#### [What is being asked]
Produce a word-for-word copy of the listing below without its pictures.
■ ■ ■
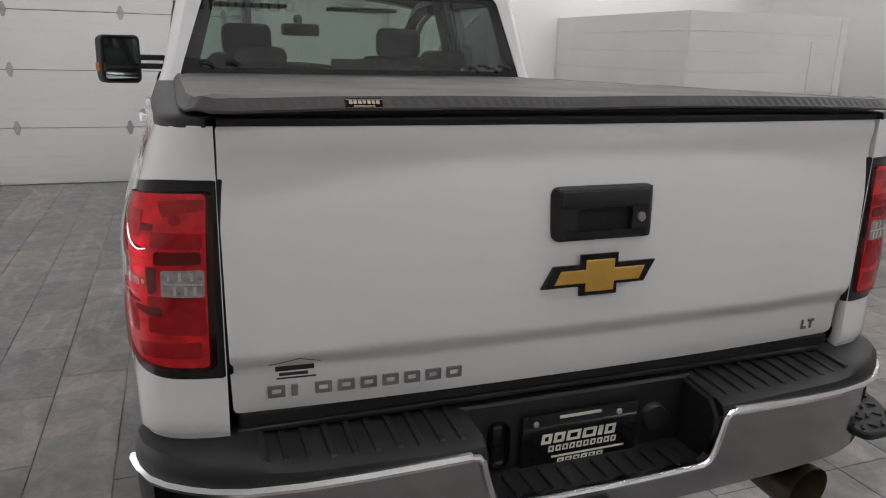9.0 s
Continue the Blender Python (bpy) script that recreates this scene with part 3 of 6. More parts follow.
# pressed forms of the bed side
SWAGE = [(-0.715, 1.15), (-0.69, 1.235), (-0.655, 1.285), (-0.60, 1.304), (-0.43, 1.311), (-0.18, 1.306), (0.20, 1.297), (0.50, 1.282), (0.60, 1.266), (0.66, 1.236), (0.695, 1.19), (0.715, 1.12)]
swage_z = curve1([p[0] for p in SWAGE], [p[1] for p in SWAGE])
BAND_END = [(1.12, 0.885), (0.728, 0.890), (0.652, 0.819), (1.12, 0.806)]
REAR_FACET = [(-0.590, 0.855), (-0.712, 0.914), (-0.812, 0.906), (-0.788, 0.866)]
SILL_LINE = [(1.09, 0.612), (0.66, 0.620), (0.575, 0.588)]
CUT_EDGE = [(-0.845, 0.60), (-0.850, 0.735), (-0.868, 0.779), (-0.92, 0.792), (-1.07, 0.797)]


def off_line(line, x, z):
    """Distance of a point from a polyline."""
    best = 1e9
    for (xa, za), (xb, zb) in zip(line, line[1:]):
        ux, uz = xb - xa, zb - za
        t = min(1, max(0, ((x - xa) * ux + (z - za) * uz) / (ux * ux + uz * uz)))
        best = min(best, math.hypot(x - xa - t * ux, z - za - t * uz))
    return best


def bed_forms(x, z):
    d = 0.0
    if -0.715 < x < 0.715 and z < 1.36:
        m = (swage_z(x + 0.01) - swage_z(x - 0.01)) / 0.02
        e = (swage_z(x) - z) / math.sqrt(1 + m * m)
        d += 0.0055 * step01(-0.004, 0.024, e) * (1 - step01(0.10, 0.45, 1.30 - z))
    if z > 0.6 and -0.50 < x < 0.55 and z < 1.2:
        d += 0.0016 * (1 - step01(0.030, 0.080, off_line(ARCH_R, x, z)))
    d += facet(x, z, BAND_END, 0.0060) + facet(x, z, REAR_FACET, 0.003)
    if x > 0.56 and z < 0.64:
        zl = 0.620 - (x - 0.66) * 0.0185 if x > 0.66 else 0.588 + (x - 0.575) * 0.376
        d += 0.006 * step01(-0.004, 0.004, zl - z)
    if x < -0.80 and z < 0.86:
        d -= 0.009 * (1 - step01(0.022, 0.032, off_line(CUT_EDGE, x, z)))
    return d


FOLDS = [crease(SWAGE, (-0.022, -0.014, -0.006, 0.003)), crease(BAND_END, (-0.005, -0.002, 0.002, 0.005)), crease(REAR_FACET + REAR_FACET[:1], (-0.005, 0.0, 0.005)),
         crease(SILL_LINE, (-0.004, 0.004)), crease(CUT_EDGE, (-0.034, -0.027, -0.020)), crease(ARCH_R, (-0.078, -0.066, -0.054, -0.042))]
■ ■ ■
#### [Correct result]
9.0 s
Continue the Blender Python (bpy) script that recreates this scene with part 3 of 6. More parts follow.
# pressed forms of the bed side
SWAGE = [(-0.715, 1.15), (-0.69, 1.235), (-0.655, 1.285), (-0.60, 1.304), (-0.43, 1.311), (-0.18, 1.306), (0.20, 1.297), (0.50, 1.282), (0.60, 1.266), (0.66, 1.236), (0.695, 1.19), (0.715, 1.12)]
swage_z = curve1([p[0] for p in SWAGE], [p[1] for p in SWAGE])
BAND_END = [(1.12, 0.885), (0.728, 0.890), (0.652, 0.819), (1.12, 0.806)]
REAR_FACET = [(-0.590, 0.855), (-0.712, 0.914), (-0.812, 0.906), (-0.788, 0.866)]
SILL_LINE = [(1.09, 0.612), (0.66, 0.620), (0.575, 0.588)]
CUT_EDGE = [(-0.845, 0.60), (-0.850, 0.735), (-0.868, 0.779), (-0.92, 0.792), (-1.07, 0.797)]


def off_line(line, x, z):
    """Distance of a point from a polyline."""
    best = 1e9
    for (xa, za), (xb, zb) in zip(line, line[1:]):
        ux, uz = xb - xa, zb - za
        t = min(1, max(0, ((x - xa) * ux + (z - za) * uz) / (ux * ux + uz * uz)))
        best = min(best, math.hypot(x - xa - t * ux, z - za - t * uz))
    return best


def bed_forms(x, z):
    d = 0.0
    if -0.715 < x < 0.715 and z < 1.36:
        m = (swage_z(x + 0.01) - swage_z(x - 0.01)) / 0.02
        e = (swage_z(x) - z) / math.sqrt(1 + m * m)
        d += 0.0055 * step01(-0.004, 0.024, e) * (1 - step01(0.10, 0.45, 1.30 - z))
    if z > 0.6 and -0.50 < x < 0.55 and z < 1.2:
        d += 0.0016 * (1 - step01(0.030, 0.080, off_line(ARCH_R, x, z)))
    d += facet(x, z, BAND_END, 0.0060) + facet(x, z, REAR_FACET, 0.003)
    if x > 0.56 and z < 0.64:
        zl = 0.620 - (x - 0.66) * 0.0185 if x > 0.66 else 0.588 + (x - 0.575) * 0.376
        d += 0.006 * step01(-0.004, 0.004, zl - z)
    if x < -0.80 and z < 0.86:
        d -= 0.009 * (1 - step01(0.022, 0.032, off_line(CUT_EDGE, x, z)))
    return d


FOLDS = [crease(SWAGE, (-0.022, -0.014, -0.006, 0.003)), crease(BAND_END, (-0.005, -0.002, 0.002, 0.005)), crease(REAR_FACET + REAR_FACET[:1], (-0.005, 0.0, 0.005)),
         crease(SILL_LINE, (-0.004, 0.004)), crease(CUT_EDGE, (-0.034, -0.027, -0.020)), crease(ARCH_R, (-0.078, -0.066, -0.054, -0.042))]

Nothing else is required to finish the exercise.